The Parsonage is located on its original site on Arthur Kill Road at the corner of Clarke Avenue. It was built in 1855 as home for the pastor of the Dutch Reformed Church (now demolished) that once stood nearby.
The Parsonage is an example of Carpenter Gothic style, a form of Gothic Revival architecture. The Parsonage has the characteristic exterior woodwork of the style (sometimes called gingerbread), as well as many original interior features. The building has two stories and a one-story porch on its front and two sides.

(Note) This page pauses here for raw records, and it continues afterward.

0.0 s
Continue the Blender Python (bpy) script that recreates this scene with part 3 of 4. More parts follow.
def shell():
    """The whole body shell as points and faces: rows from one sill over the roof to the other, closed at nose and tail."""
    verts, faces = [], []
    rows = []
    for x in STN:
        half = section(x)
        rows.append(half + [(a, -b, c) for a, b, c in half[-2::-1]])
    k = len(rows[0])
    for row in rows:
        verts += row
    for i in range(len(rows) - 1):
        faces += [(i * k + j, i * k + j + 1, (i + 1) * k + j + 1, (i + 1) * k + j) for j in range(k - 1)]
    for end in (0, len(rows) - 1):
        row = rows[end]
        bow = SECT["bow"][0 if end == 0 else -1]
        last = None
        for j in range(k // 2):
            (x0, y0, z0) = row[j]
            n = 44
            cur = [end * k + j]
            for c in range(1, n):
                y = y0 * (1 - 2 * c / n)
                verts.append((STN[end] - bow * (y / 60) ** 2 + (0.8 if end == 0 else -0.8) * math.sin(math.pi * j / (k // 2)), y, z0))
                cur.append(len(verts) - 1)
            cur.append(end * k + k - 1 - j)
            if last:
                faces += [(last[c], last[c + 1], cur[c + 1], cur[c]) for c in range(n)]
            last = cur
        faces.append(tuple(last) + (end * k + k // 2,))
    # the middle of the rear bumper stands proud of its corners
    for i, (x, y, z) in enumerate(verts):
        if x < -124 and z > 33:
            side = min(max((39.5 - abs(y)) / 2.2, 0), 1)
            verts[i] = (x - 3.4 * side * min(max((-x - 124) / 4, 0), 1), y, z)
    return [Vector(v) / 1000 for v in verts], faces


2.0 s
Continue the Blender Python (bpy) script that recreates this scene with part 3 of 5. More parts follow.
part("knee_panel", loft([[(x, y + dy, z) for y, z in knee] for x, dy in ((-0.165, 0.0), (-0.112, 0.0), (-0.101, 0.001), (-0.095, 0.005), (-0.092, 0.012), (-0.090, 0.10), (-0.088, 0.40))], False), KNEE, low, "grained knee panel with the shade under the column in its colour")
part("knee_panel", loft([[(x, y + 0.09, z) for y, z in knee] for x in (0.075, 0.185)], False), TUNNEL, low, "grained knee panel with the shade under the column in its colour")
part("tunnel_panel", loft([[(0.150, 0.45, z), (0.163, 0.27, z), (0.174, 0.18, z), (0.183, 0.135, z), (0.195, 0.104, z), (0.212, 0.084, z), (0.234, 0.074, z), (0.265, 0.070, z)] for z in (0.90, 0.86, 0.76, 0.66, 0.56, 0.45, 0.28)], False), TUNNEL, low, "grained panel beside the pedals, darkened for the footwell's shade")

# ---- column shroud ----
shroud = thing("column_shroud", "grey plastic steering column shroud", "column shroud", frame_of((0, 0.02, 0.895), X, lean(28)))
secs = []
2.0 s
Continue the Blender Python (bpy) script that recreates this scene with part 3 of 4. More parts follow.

In 1769, the Reformed Dutch Church built an edifice on what is now the corner of Center Street and Arthur Kill Road (not far from the Voorlezer's House which had been its meeting house in the previous century). This church was initially formed with support from the Reformed Dutch Church in Port Richmond as well as an informal alliance with local Presbyterian congregants. The building was destroyed by the British in 1776, and in 1808 a new church was built on the site. By the 1850s, the church was ready to seek its first full-time resident pastor and a parsonage building committee was formed, consisting of H. B. Cropsey and Richard Tysen.
Between 1855 and 1875, the Parsonage was occupied by four successive ministers to the church (which was officially called the South Reformed Dutch Church to distinguish it from the Port Richmond congregation on the island's north shore), and a kitchen extension was added to the rear of the residential structure.
The first occupant, Rev. Thomas Ruggles Gold Peck, who had already begun serving as pastor by commuting from Brooklyn, was noted for his “very energetic” personality. In 1859, he married Susan Egbert and subsequently departed Staten Island to work at the Huguenot Church in Charleston, South Carolina. Rev. Peck was succeeded by Rev. Erskine N. White, who served as the minister from 1859 to 1862. Rev. White was married to Eliza T. White and had two sons who were baptized at the church during that time.
Rev. Jacob Fehrman, who served the congregation between 1863 and 1866, resided in the Parsonage with his wife Elizabeth, daughter Cornelia, and son Thomas Moore, along with one female servant. Rev. James H. Sinclair was the last full-time minister at the parish, between 1866 and 1875. He resided in the Parsonage with his wife, Francis, their five children, and one servant.
By 1875, the congregation was struggling, and the consistory was forced to rent out the Parsonage to private individuals as a means of generating income while maintaining services with a part-time minister. The first private occupant was Ann Guyon Mundy, who moved in with her family after the death of her husband, Dr. Crowel Mundy, and stayed for about a decade until ca. 1885.
In 1878, the South Reformed Dutch Church ceased to exist as a congregation, and the church building was sold by the mid-1880s.
In 1886, Leah and William L. Flake purchased the Parsonage property and moved in with their daughter Lottie. The following year, a son, William L. Flake, Jr., was born. In the ensuing years the house was occupied by the four members of the Flake family along with extended family members and servants. William L. Flake, Sr. was a real estate, loan, and insurance broker. After her husband’s death ca. 1933, Leah Flake continued residing in the Parsonage until her death in 1940. During the Flake family’s time at the house, the northeast side porch was enclosed, an extended dormer was added, and a greenhouse was built on the southwest side. These alterations were later removed.
Between 1941 and 1969, Lottie and William L. Flake, Jr. leased the Parsonage to Dr. Henry G. Steinmeyer (1886-1980), a World War I veteran, dentist, and historian, who lived there with his wife Elinor (1886-1968) and son Henry Jr.
Dr. Steinmeyer, an active member of the Staten Island Historical Society, continued to live in the Parsonage even after it was sold to the City of New York in 1953 to become part of Historic Richmond Town, departing after his wife’s death in 1968.
Several other resident caretakers occupied the Parsonage between 1969 and 1981, and administrative offices of the Staten Island Historical Society were briefly housed there in the 1980s. Between 1993 and 1995 alterations were made, such as the addition of a public restroom and industrial kitchen, and an establishment called The Parsonage Restaurant was installed in the structure. The restaurant ceased operations in 2008, and in 2013 funding from the New York Community Trust supported research and analysis in preparation for future activities in support of Historic Richmond Town’s mission.
The building was designated an official New York City landmark by the New York City Landmarks Preservation Commission in 1969. It is currently awaiting restoration and is not open to the public.